In response, SPAA president Ken McLeod said a “more entrepreneurial approach” to reducing or removing the tax would encourage airlines to introduce more flights from Scottish airports.
“The Republic of Ireland divested itself of the dreaded air tax in 2011, which affected Northern Ireland to such an extent the UK government reduced the tax to zero in 2013 on direct long-haul flights,” said McLeod.
“Ryanair has just reduced its winter schedule out of Belfast because of the tax still remaining on short-haul. So ways can be found to get around several challenges, and the Scottish government needs to be more entrepreneurial in its approach to tackle the issue.
“Airlines will invest in Scotland if we reduce or remove the tax and, despite Brexit, we still need to plan for the future.

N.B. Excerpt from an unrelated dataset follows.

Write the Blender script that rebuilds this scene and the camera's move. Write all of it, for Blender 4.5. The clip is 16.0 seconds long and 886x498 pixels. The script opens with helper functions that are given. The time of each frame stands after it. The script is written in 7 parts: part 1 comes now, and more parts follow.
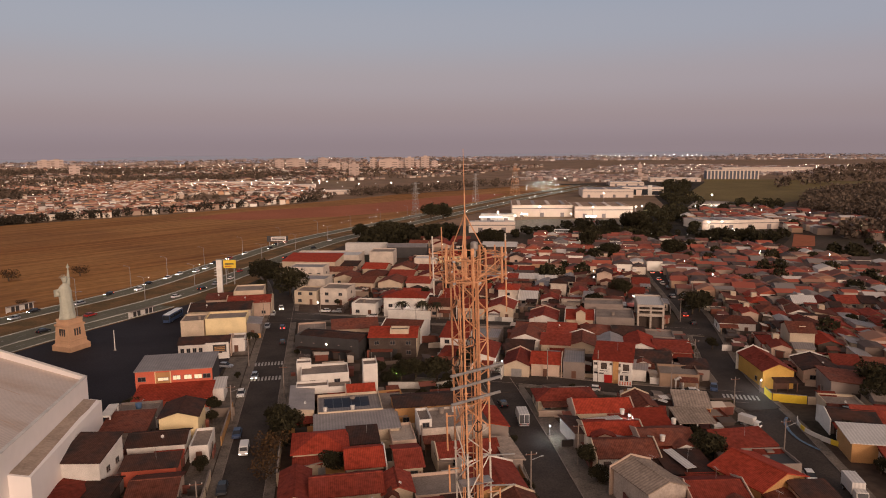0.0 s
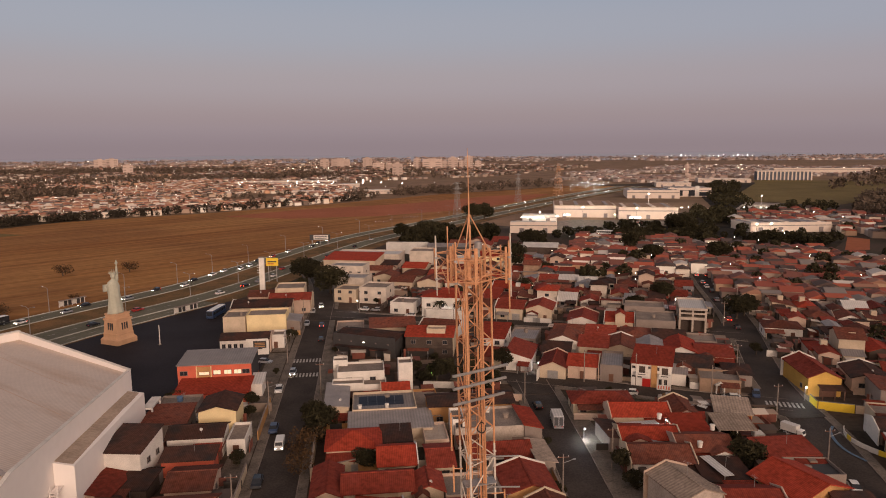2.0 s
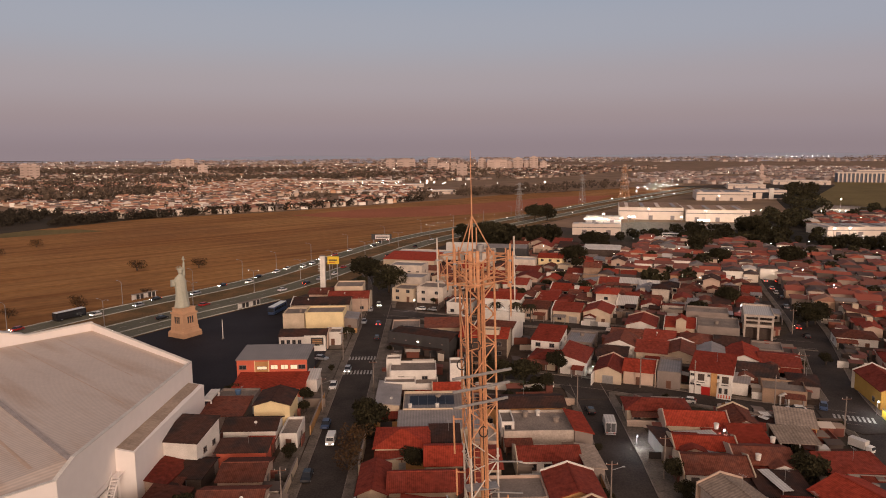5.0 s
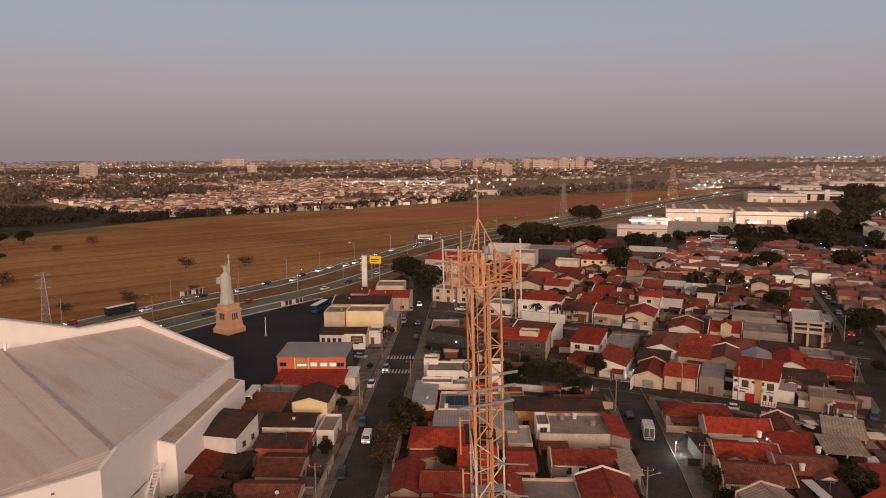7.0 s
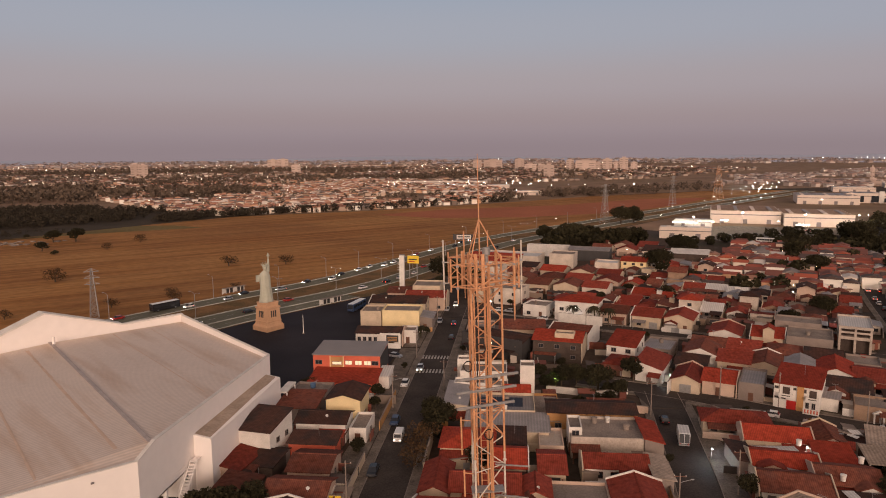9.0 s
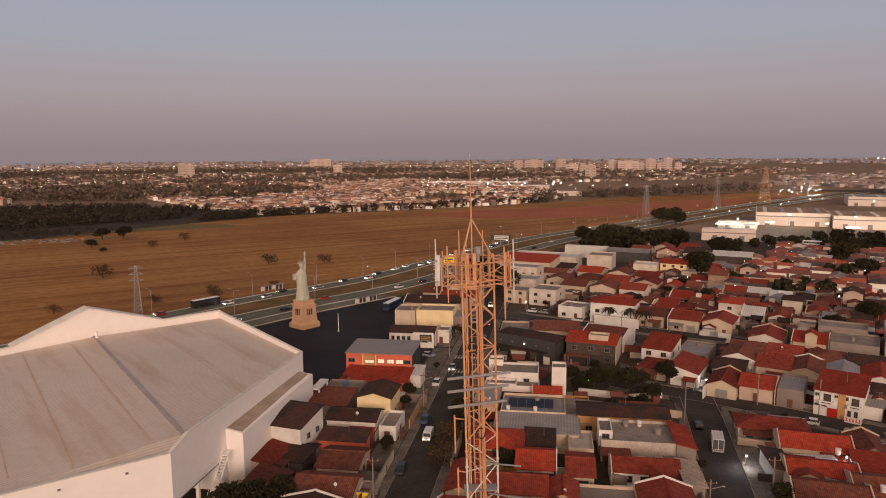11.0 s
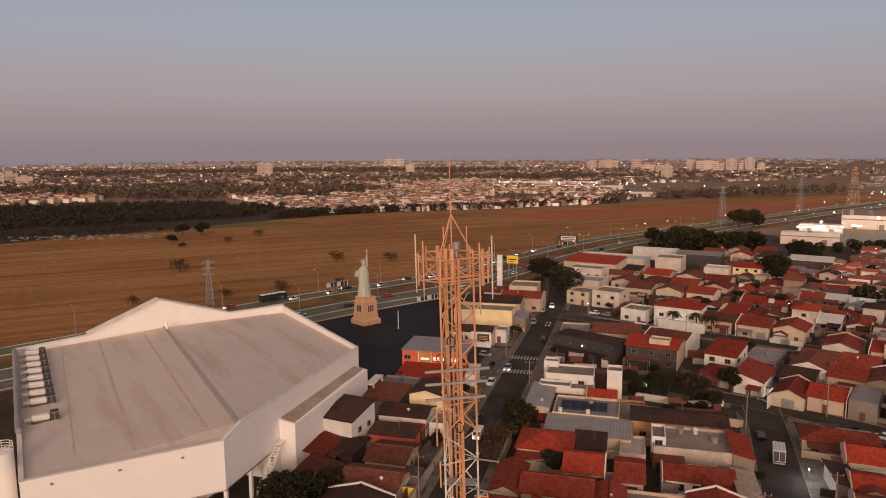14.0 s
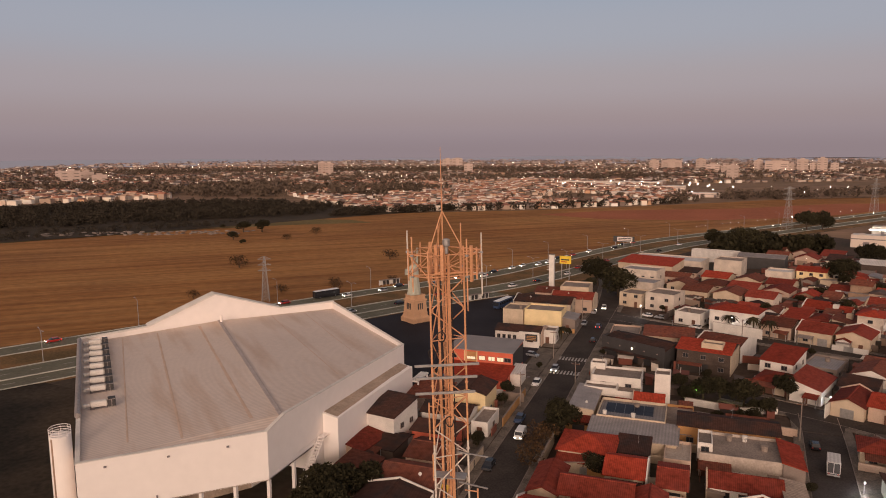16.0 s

The government still needs to look beyond the short-term and think of the long-term health of our economy and our tourism industry.”
Airlines UK, the trade body representing UK registered airlines, has called on the Scottish government “to be straight with the industry”.
Tim Alderslade, chief executive of Airlines UK; Derek Provan, chief executive of Glasgow and Aberdeen airports owner AGS Airports; and Gordon Dewar, chief executive of Edinburgh airport, urged the government in a joint statement to stop prevaricating.
“This was a cast-iron manifesto commitment and they have now failed to implement it two years in a row,” said the trio. “In the meantime, it is Scottish tourism and connectivity suffering, as we’ve seen with Norwegian pulling out of Edinburgh and lost routes at both Glasgow and Aberdeen.
“The message from airlines and airports is clear – either do what you have promised and get on with it sooner rather than later or be upfront with us that it is never going to happen.”
APD is a tax levied on all airlines operating in the UK. It was introduced in 1994 at a flat rate of £5 to UK and EU destinations and £10 elsewhere.
However, the charge has increased significantly to between £13 (economy) and £78 for Band A destinations (within 2,000 miles) and £78 (economy) and £515 for Band B (2,001+ miles).
The standard rate, levied on seats in upper or premium cabins, stands at £26 for Band A and £172 Band B.